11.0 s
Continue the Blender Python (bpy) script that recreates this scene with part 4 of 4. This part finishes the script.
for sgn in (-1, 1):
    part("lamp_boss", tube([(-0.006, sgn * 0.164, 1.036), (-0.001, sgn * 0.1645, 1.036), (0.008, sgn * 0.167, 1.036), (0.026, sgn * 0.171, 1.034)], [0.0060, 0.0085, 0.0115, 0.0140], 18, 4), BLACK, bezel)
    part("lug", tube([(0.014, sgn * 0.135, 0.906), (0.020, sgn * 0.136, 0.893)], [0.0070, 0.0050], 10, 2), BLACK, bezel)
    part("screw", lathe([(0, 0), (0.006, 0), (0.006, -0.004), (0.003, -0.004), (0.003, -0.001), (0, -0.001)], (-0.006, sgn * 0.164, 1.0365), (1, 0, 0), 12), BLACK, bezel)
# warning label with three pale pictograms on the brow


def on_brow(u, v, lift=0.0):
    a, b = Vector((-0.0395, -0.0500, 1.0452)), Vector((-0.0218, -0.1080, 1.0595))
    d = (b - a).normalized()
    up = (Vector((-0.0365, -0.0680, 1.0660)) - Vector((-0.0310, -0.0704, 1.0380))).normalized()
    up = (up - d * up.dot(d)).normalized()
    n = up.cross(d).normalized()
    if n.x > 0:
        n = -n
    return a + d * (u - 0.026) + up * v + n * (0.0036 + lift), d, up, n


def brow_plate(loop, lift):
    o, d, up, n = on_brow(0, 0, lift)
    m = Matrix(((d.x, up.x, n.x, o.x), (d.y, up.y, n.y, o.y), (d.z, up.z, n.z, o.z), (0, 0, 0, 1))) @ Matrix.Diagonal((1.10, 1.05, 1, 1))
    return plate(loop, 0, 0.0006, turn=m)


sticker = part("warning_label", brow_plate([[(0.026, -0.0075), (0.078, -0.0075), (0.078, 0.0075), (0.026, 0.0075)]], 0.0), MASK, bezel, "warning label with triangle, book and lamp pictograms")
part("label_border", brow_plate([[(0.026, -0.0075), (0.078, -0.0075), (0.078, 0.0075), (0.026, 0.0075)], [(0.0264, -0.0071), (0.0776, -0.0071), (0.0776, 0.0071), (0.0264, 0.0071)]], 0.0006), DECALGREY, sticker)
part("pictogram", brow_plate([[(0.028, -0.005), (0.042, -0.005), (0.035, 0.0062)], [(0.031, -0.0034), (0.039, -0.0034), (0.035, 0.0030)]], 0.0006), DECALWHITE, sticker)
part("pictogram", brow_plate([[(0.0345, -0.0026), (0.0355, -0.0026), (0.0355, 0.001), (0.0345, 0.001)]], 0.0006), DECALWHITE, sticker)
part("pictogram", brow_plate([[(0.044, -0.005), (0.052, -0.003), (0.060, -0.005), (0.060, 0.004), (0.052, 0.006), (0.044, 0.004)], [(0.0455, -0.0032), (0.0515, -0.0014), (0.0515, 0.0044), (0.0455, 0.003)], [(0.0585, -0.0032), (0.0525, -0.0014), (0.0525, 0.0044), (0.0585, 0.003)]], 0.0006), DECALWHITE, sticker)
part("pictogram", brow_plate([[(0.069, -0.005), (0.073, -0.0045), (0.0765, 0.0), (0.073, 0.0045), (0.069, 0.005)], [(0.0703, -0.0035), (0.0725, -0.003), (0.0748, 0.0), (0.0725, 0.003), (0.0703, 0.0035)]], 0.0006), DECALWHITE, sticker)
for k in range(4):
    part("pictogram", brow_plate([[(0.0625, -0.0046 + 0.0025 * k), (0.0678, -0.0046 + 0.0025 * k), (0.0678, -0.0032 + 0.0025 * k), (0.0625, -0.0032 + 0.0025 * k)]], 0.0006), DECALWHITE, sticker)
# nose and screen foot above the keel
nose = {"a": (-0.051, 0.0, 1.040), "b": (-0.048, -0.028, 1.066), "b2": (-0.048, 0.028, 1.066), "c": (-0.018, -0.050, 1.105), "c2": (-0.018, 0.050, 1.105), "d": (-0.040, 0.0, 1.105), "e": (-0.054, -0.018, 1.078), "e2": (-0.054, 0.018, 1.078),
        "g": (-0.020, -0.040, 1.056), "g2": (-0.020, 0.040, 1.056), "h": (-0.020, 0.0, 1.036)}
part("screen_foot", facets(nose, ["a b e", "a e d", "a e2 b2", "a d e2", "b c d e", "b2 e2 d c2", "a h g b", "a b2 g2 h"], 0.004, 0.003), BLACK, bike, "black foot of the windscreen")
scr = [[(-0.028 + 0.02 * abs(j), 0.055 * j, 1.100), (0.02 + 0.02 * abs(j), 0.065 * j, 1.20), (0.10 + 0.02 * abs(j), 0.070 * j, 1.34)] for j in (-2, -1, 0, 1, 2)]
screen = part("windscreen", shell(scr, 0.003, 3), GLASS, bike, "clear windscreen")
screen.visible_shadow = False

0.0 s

= = =

[WHAT THE TASK ASKS]
Reproduce exactly, please, only the lines from the start of the data above to the line that contains "return a + d", with both ends kept.

[WRITTEN SOLUTION]
11.0 s
Continue the Blender Python (bpy) script that recreates this scene with part 4 of 4. This part finishes the script.
for sgn in (-1, 1):
    part("lamp_boss", tube([(-0.006, sgn * 0.164, 1.036), (-0.001, sgn * 0.1645, 1.036), (0.008, sgn * 0.167, 1.036), (0.026, sgn * 0.171, 1.034)], [0.0060, 0.0085, 0.0115, 0.0140], 18, 4), BLACK, bezel)
    part("lug", tube([(0.014, sgn * 0.135, 0.906), (0.020, sgn * 0.136, 0.893)], [0.0070, 0.0050], 10, 2), BLACK, bezel)
    part("screw", lathe([(0, 0), (0.006, 0), (0.006, -0.004), (0.003, -0.004), (0.003, -0.001), (0, -0.001)], (-0.006, sgn * 0.164, 1.0365), (1, 0, 0), 12), BLACK, bezel)
# warning label with three pale pictograms on the brow


def on_brow(u, v, lift=0.0):
    a, b = Vector((-0.0395, -0.0500, 1.0452)), Vector((-0.0218, -0.1080, 1.0595))
    d = (b - a).normalized()
    up = (Vector((-0.0365, -0.0680, 1.0660)) - Vector((-0.0310, -0.0704, 1.0380))).normalized()
    up = (up - d * up.dot(d)).normalized()
    n = up.cross(d).normalized()
    if n.x > 0:
        n = -n
    return a + d * (u - 0.026) + up * v + n * (0.0036 + lift), d, up, n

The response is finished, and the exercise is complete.